A framework for governing your marketing tags
An effective framework for tag governance will vary for different businesses. However, there are common threads that will always be integral. Here, we outline what all good tag governance frameworks should include:
- A plan
Too many companies deploy tags but don’t have a roadmap outlining why they are there. A good tag governance framework demands a plan. Unneeded tags cause inefficiency and reduce web and app performance. With a good plan, you can prevent this. Think about what you want the tag to do and why? Good tags should help you segment your customers, convert their interest into sales, and give you a competitive advantage.
- Clear purpose
The tags you use must have a clear purpose. So often people implement tags and analytics to measure everything and everything they can. However, this causes confusion, leads to data overload, and causes inefficiency. If you are scanning for tags, think about why they are there and if there is no clear reason, drop it.
- Control access and rights
In your plan, you need to consider who can add, edit, and remove tags. It is also good practice for publishing rights to be restricted to ensure a proper quality assured process is followed for all new tags and so that someone has oversite over the whole website or app.
- Protect data
Tag governance demands that you take compliance with data privacy seriously. Demonstrating that you are taking GDPR seriously because you want to protect customer data, not just because you’re legally required to, is also a way to impress your customers. Tags should not collect things like emails or data that could cause security issues for your customers. Tag governance software can easily be used to scan for any rogue tags doing things that they shouldn’t.
- Test first
As mentioned above, tag governance software makes it possible to test new tags in a pre-production environment. As such, new tagging errors can be caught before they happen with good tag governance. Remember, all the tags you add should be carefully planned.

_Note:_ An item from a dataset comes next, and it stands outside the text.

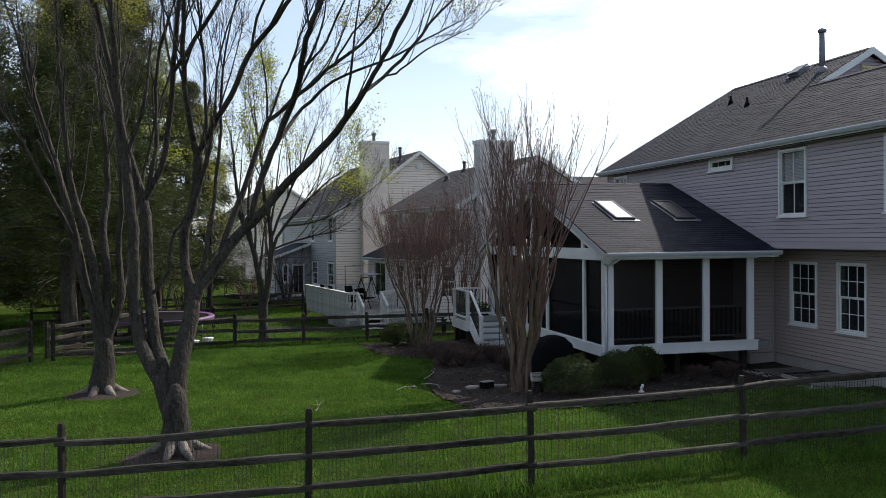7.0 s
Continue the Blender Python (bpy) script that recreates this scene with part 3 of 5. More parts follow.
def lean_to(parent, x0, y0, y1, low, high, wall_mat, roof_mat, near, rear):
    """A one-storey addition on a rear wall, from local x0 (negative) to the wall. near, rear: openings (a, b, z0, z1, kind) in its
    near face and, measured back from y0, in its rear face."""
    m = pose(x0, y0, 0)
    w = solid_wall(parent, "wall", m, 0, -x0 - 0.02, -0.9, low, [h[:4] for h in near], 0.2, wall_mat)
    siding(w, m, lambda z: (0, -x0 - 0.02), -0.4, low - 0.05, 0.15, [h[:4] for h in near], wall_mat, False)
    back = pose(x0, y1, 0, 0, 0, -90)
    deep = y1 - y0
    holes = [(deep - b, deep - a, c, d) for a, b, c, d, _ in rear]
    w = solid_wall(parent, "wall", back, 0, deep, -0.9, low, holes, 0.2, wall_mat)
    siding(w, back, lambda z: (0, deep), -0.4, low - 0.05, 0.15, holes, wall_mat, False)
    part("wall", prism(bmesh.new(), [(x0, y0 + 0.05, low), (-0.02, y0 + 0.05, low), (-0.02, y0 + 0.05, high - 0.1)], (0, 0.15, 0)), wall_mat, parent)
    r = roof_slab(parent, "roof", [(x0 - 0.3, y0 - 0.25, low + 0.02), (x0 - 0.3, y1 + 0.2, low + 0.02), (-0.03, y1 + 0.2, high), (-0.03, y0 - 0.25, high)], roof_mat, 0.14)
    fm, run = frame_at((x0 - 0.3, y1 + 0.2, low + 0.02), (x0 - 0.3, y0 - 0.25, low + 0.02), (-0.03, y1 + 0.2, high))
    shingles(r, fm, lambda y: (0, y1 - y0 + 0.45), run, 0.004, roof_mat, tab=0.6, row=0.2, seed=9)
    part("rake_board", prism(bmesh.new(), [(x0 - 0.3, y0 - 0.28, low + 0.03), (-0.03, y0 - 0.28, high + 0.03), (-0.03, y0 - 0.28, high - 0.14), (x0 - 0.3, y0 - 0.28, low - 0.14)], (0, 0.03, 0)), WHITE, parent)
    gutter(parent, (x0 - 0.32, y0 - 0.25, low), (x0 - 0.32, y1 + 0.2, low), (-1, 0, 0))
    part("downpipe", tube(bmesh.new(), [(x0 - 0.36, y1 + 0.1, low - 0.1), (x0 - 0.36, y1 + 0.1, low - 0.2), (x0 - 0.05, y1 - 0.1, low - 0.45), (x0 - 0.05, y1 - 0.1, -0.3)], 0.04, 6), WHITE, parent)
    places = [(pose(x0 + (h[0] + h[1]) / 2, y0, h[2]), h) for h in near] + [(pose(x0, y0 + (h[0] + h[1]) / 2, h[2], 0, 0, -90), h) for h in rear]
    for at, (a, b, c, d, kind) in places:
        if kind == "door":
            dr = window(parent, "door", at, b - a, d - c, 2, 1, hung=False, blind=0, trim=0.08)
            tagged(dr, "white-framed glass patio door")
        else:
            window(parent, "window", at, b - a, d - c, 2, 4, blind=0.3, trim=0.06)


lean_to(house_b, -1.38, 0.0, 8.3, 2.38, 3.12, SIDING_GREY, SHINGLE, [(0.45, 1.2, 0.7, 2.15, "window")], [(5.6, 7.4, 0.36, 2.2, "door"), (3.2, 4.2, 0.8, 2.15, "window"), (1.0, 2.0, 0.8, 2.15, "window")])
lean_to(house_a, -2.2, 5.8, 9.4, 2.2, 3.1, SIDING_BLUE, SHINGLE, [(0.35, 0.75, 0.55, 1.75, "window"), (1.0, 1.8, -0.3, 1.75, "door")], [])


# ---- screened porch ----
PX, PY = 7.45, 13.5


def railing_bits(parent, a, b, top, low, mat, step=0.11, size=0.03, rail=(0.07, 0.05), bal_mat=None, bal="baluster"):
    """Top and bottom rail with balusters between two points given as (x, y, z)."""
    a, b = Vector(a), Vector(b)
    part("top_rail", beam(bmesh.new(), a + Vector((0, 0, top)), b + Vector((0, 0, top)), *rail), mat, parent)
    part("bottom_rail", beam(bmesh.new(), a + Vector((0, 0, low)), b + Vector((0, 0, low)), *rail), mat, parent)
    n = max(2, int((b - a).length / step))
    one = mesh_of(slab(bmesh.new(), -size / 2, size / 2, -size / 2, size / 2, low + 0.02, top - 0.02), bal_mat or mat)
    for i in range(1, n):
        ob = new(bal, one)
        ob.parent, ob.location = parent, a.lerp(b, i / n)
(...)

- Understand Quality Assurance
Quality Assurance (QA) takes testing to the next level and documents the process a tag should go through from conception to implementation. A good QA process will test tags under different conditions helping to prevent unexpected issues arising. It will also help you to remain agile and respond to changing environments.
- Good Documentation
A good tag management framework must have good documentation. Whenever a change is made, or even when changes are rejected, it is useful to document this to help improve efficiency over time. A good workflow diagram can also help to keep everyone on board by clearly laying out any time lag expected between tag conception and tag delivery.
- Validation
As good as it is to check in the pre-production environment, this doesn’t negate the need to validate the live version. Anyone can make a mistake between planning and implementation and things might behave differently in the live environment. Automated validation, rather than human spot checks, are vital once a new tag is implemented.
- Monitoring
Whilst planning is important, we also need to check in to see if what we expected to be a useful tag actually is a useful tag. Monitoring allows you to check if your tags are capturing what you expected and needed. You also need to check for unexpected personal data cropping up in places it shouldn’t do in order to avoid potentially hazardous data security issues. Therefore, periodic scanning is an integral part of any tag governance framework.
As you can see, good tag governance requires careful planning. However, with governance software able to scan millions of data analytics and tags you can quickly get on top of any current issues. With effective planning, you can also prevent issues arising in the future.